According to the latest report from the country’s Federal Statistical Office published on July 17, women with German citizenship had on average 1.23 children in 2024.

That was a 30-year low only surpassed in 1996 when they had 1.22 children on average.

The dearth of births in the early 1990s, though, was mainly due to statistics in Eastern Germany. There the fertility rate plummeted following German reunification – driven by economic crisis and the flight of young people, especially women, to Western Germany.

In 1989, the Communist German Democratic Republic reported a fertility rate of 1.57 children per woman in Eastern Germany. In 1994, the same region was down to 0.77 births per woman.

The latest drop in fertility, though, was a phenomenon affecting all of Germany. In 2021, a German woman had 1.49 children on average.
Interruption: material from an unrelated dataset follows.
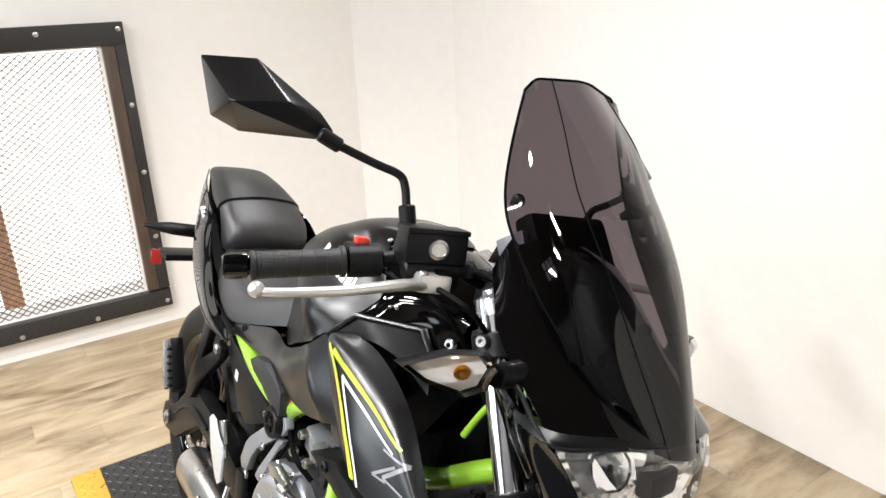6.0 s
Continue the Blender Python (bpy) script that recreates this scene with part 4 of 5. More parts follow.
# added near-black core and backings, so gaps between the panels stay dark
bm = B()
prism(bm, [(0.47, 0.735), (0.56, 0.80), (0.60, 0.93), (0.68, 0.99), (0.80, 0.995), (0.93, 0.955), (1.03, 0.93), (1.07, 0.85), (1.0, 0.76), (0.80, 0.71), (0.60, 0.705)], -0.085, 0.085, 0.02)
bp("tank_core", bm, DEEP, "near-black filler inside the tank and side panels")
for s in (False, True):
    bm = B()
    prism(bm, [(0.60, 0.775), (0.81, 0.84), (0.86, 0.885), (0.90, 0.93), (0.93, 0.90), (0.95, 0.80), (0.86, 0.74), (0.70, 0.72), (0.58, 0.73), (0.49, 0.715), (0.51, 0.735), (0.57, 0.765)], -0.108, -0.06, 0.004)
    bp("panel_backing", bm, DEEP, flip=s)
    # trim fin between tank cover and shroud
    bm = B()
    for a0, b0 in (((0.850, -0.182, 0.874), (0.886, -0.158, 0.914)), ((0.886, -0.158, 0.914), (0.992, -0.108, 0.926)), ((0.992, -0.108, 0.926), (1.022, -0.106, 0.894))):
        a0, b0 = Vector(a0), Vector(b0)
        d0 = (b0 - a0).normalized()
        n0 = Vector((0.1, -0.85, 0.5)).cross(d0).normalized()
        ft = d0.cross(n0)
        if ft.y > 0:
            ft = -ft
        rings = [[bm.verts.new(p + n0 * u + ft * v) for u, v in ((-0.004, 0), (-0.0015, 0.003), (0.0015, 0.003), (0.004, 0), (0.004, -0.008), (-0.004, -0.008))] for p in (a0 - d0 * 0.002, b0 + d0 * 0.002)]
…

Within three years this value has now fallen by more than 17 per cent to 1.23 children in 2024.

Women with foreign citizenship living in Germany have on average 50 per cent more children than German women, the statistical data shows.

In 2024, the fertility rate for this group was 1.84 children per woman. Foreign women, though, have also continuously borne fewer children on average since 2017.

Researchers attributed the decline in birth rates to insecurity due to the many crises afflicting Germany, such as the ongoing economic slump.

“Most people want children,” researcher Martin Bujard of the Federal Institute for Population Research (BiB) told German newspaper FAZ on July 17.

“But couples put off having children because they are insecure.”

According to Katharina Spieß, director of the Federal Institute for Population Research (BiB), the lack of nurseries and kindergartens also played a role. “Using econometric causal methods, we can prove that an expansion of childcare leads to the realisation of peoples’ wishes for children,” Spieß said.

All in all, 677,117 children were born in Germany in 2024 – a decline of 2 per cent compared to the previous year. The fertility rate for all residents combined was 1.35 children per woman.